Taxation and Regulatory Compliance

Section 925 and Its Administrative Pricing Rules

Delve into a key historical U.S. tax provision that offered export incentives through a unique transfer pricing system and why it was discontinued.

Section 925 of the Internal Revenue Code was part of the Foreign Sales Corporation (FSC) regime, which existed from 1984 until its repeal. The FSC rules offered a tax incentive for U.S. companies by exempting a portion of their export income from corporate income tax. The provision established administrative pricing rules to allocate income between a U.S. parent company and its FSC, which determined the amount of tax-exempt income. These rules were an alternative to the “arm’s-length” pricing standard required under Section 482 for transactions between related entities, providing a clearer method for determining taxable profit from foreign sales.

Qualifying as a Foreign Sales Corporation

To use these benefits, a company first had to meet several requirements to qualify as an FSC, ensuring it had a legitimate presence and conducted business outside the United States. Organizationally, the corporation had to be established under the laws of a qualified foreign country or a U.S. possession that had an information-sharing agreement with the U.S. Treasury. The FSC was also limited to 25 shareholders, could not have preferred stock, and was required to maintain a foreign office with a permanent set of books and records.

Beyond its structure, an FSC had to satisfy foreign management and economic process tests. Foreign management rules required all shareholder and board meetings to occur outside the U.S. and the principal bank account to be maintained abroad. The economic processes test demanded that the FSC or its contractor participate in activities like soliciting or negotiating contracts and bear a portion of foreign direct costs, such as advertising or arranging delivery.

Applying the Administrative Pricing Rules

The administrative pricing rules provided three methods for determining the transfer price on sales from a U.S. parent to its FSC. This price dictated the profit allocation and the amount of “foreign trade income” eligible for tax exemption. Companies could choose the method that resulted in the most favorable tax outcome for a given transaction.

The 1.83% of Foreign Trading Gross Receipts Method

The first rule allowed the transfer price to be set so the FSC earned a profit equal to 1.83% of the foreign trading gross receipts from the sale. This method was limited, as the FSC’s profit could not exceed 46% of the combined taxable income of the FSC and its supplier. For example, on a sale with $100,000 in foreign trading gross receipts, the FSC’s profit would be $1,830, provided this did not exceed the limit. This amount was the FSC’s income, with the remainder allocated to the U.S. parent.

The 23% of Combined Taxable Income Method

The second method allowed the transfer price to allocate 23% of the combined taxable income (CTI) of the FSC and its parent to the FSC. CTI was the total profit from the export sale, calculated by subtracting the parent’s cost of goods sold and other expenses from the final sales price.
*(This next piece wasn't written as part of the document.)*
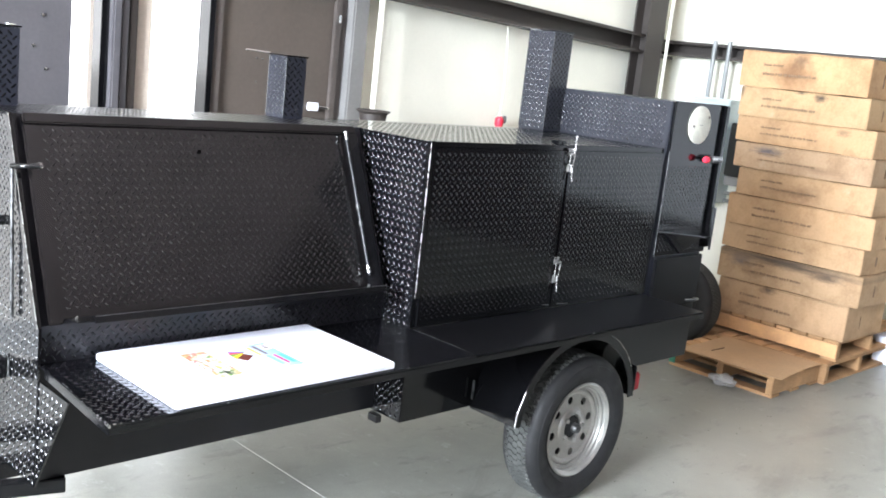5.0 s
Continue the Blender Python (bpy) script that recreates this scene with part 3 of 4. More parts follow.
knob = part("knob", bm_lathe([(0.0, 0.0), (0.0, 0.010), (0.010, 0.016), (0.028, 0.014), (0.038, 0.007), (0.038, 0.0)], "x", (1.665, -0.05, 1.346), 16), REDP, sdoor, "red plastic knob", smooth=40)
part("spindle", bm_tube([(1.70, -0.05, 1.346), (1.79, -0.04, 1.346)], 0.0055, 8), SCUFFED, knob, smooth=60)
for x in (1.74, 1.765, 1.79, 1.815):
    part("spring_coil", bm_lathe([(-0.003, 0.010), (0.0, 0.017), (0.003, 0.010)], "x", (x, -0.042, 1.346), 12, True), SCUFFED, knob, smooth=60)
shelf = part("shelf", bm_prism([(1.425, -0.013), (1.566, -0.176), (1.60, -0.178), (1.74, -0.013)], "z", 1.015, 1.022, 0.001), BLACK, trailer)
bmw = bmesh.new()
top = [bmw.verts.new((x, y, 1.0145)) for x, y in ((1.455, -0.014), (1.578, -0.150), (1.72, -0.014))]
foot = bmw.verts.new((1.63, -0.014, 0.905))
bmw.faces.new(top)
for a in range(3):
    bmw.faces.new((top[a], foot, top[(a + 1) % 3]))
bmesh.ops.recalc_face_normals(bmw, faces=bmw.faces[:])
part("gusset", bmw, BLACK, shelf)
part("side_panel", bm_box(1.10, X2 + 0.004, -0.006, -0.0015, 0.392, 0.655, 0.001), BLACK, smo)
part("skirt", bm_box(X1 + 0.03, X2 - 0.004, -0.02, -0.002, 0.66, 0.895, 0.004), DECKPAINT, smo)
part("handle", bm_tube([(1.74, -0.02, 0.68), (1.76, -0.05, 0.685), (1.80, -0.05, 0.685), (1.815, -0.02, 0.68)], 0.007, 8), SCUFFED, smo, "dull steel pull handle", smooth=60)

# chimneys with damper caps
for x0, x1, y0, y1, z1, rodlen in ((1.296, 1.431, 0.60, 0.755, 1.847, 0.18), (-0.178, -0.09, 0.60, 0.71, 1.612, 0.14), (-1.217, -1.122, 0.60, 0.70, 1.618, 0.0)):
    ch = part("chimney", bm_box(x0, x1, y0, y1, 1.36, z1 - 0.006, 0.002), LITBLACK, trailer)
    tread("chimney_tread_pattern", ch, (x0, y1, 1.39), (0, -1, 0), (0, 0, 1), y1 - y0, z1 - 1.39, rise=0.0018)
    tread("chimney_tread_pattern", ch, (x0, y0, 1.39), (1, 0, 0), (0, 0, 1), x1 - x0, z1 - 1.39, rise=0.0008, mat=BLACK)
    for x, y in ((x0, y0), (x0, y1)):
        part("bright_edge", bm_tube([(x - 0.0006, y, 1.392), (x - 0.0006, y, z1 - 0.008)], 0.0016, 6), SCUFFED, ch, "bright steel line for edge wear and glint", smooth=60)
    cap = part("damper_cap", bm_box(x0 - 0.004, x1 + 0.004, y0 - 0.004, y1 + 0.004, z1 - 0.005, z1, 0.001), BLACK, ch)
    if rodlen:
        part("damper_rod", bm_tube([(x0, y1, z1), (x0 - rodlen * 0.6, y1 + 0.03, z1 + 0.004)], 0.004, 6), CHROME, cap, smooth=60)
    else:
        part("damper_rod", bm_tube([(x1, y1, z1), (x1 + 0.03, y1 + 0.02, z1 - 0.001)], 0.004, 6), CHROME, cap, smooth=60)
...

For instance, if a sale generated a CTI of $10,000, the FSC would be allocated a profit of $2,300, with the remaining profit attributed to the U.S. parent company.

The Section 482 Arm’s-Length Method

The third option was to use the standard “arm’s-length” transfer pricing rules. This method required the price between the U.S. parent and the FSC to be the same as what would be charged between two unrelated parties in a comparable transaction, which required a detailed economic analysis. This approach could be beneficial if the FSC performed significant functions or assumed substantial risks, potentially justifying a larger profit allocation to the FSC than the other two formulas allowed. If this method was used, 30% of the FSC’s foreign trade income was exempt from federal tax.

Repeal and Legacy of the FSC Regime

The FSC regime and its pricing rules were dismantled after the World Trade Organization (WTO) ruled in 2000 that the system was an illegal export subsidy. The WTO found the tax exemption was contingent on export performance, violating international trade agreements. This ruling forced the United States to repeal the FSC provisions to avoid retaliatory tariffs from its trading partners.

In response, Congress enacted the Extraterritorial Income (ETI) exclusion in 2000, designing it to be WTO-compliant by extending tax benefits to income from certain foreign transactions, not just exports. The WTO also ruled the ETI exclusion was an illegal subsidy, leading to its repeal in 2004.

Although the FSC and ETI regimes are defunct, they have a lasting legacy in U.S. international taxation. Tax professionals may still encounter these rules when dealing with audits of past tax years or analyzing corporate tax histories. The rise and fall of the FSC regime also serves as a case study on the conflict between domestic tax incentives and international trade obligations.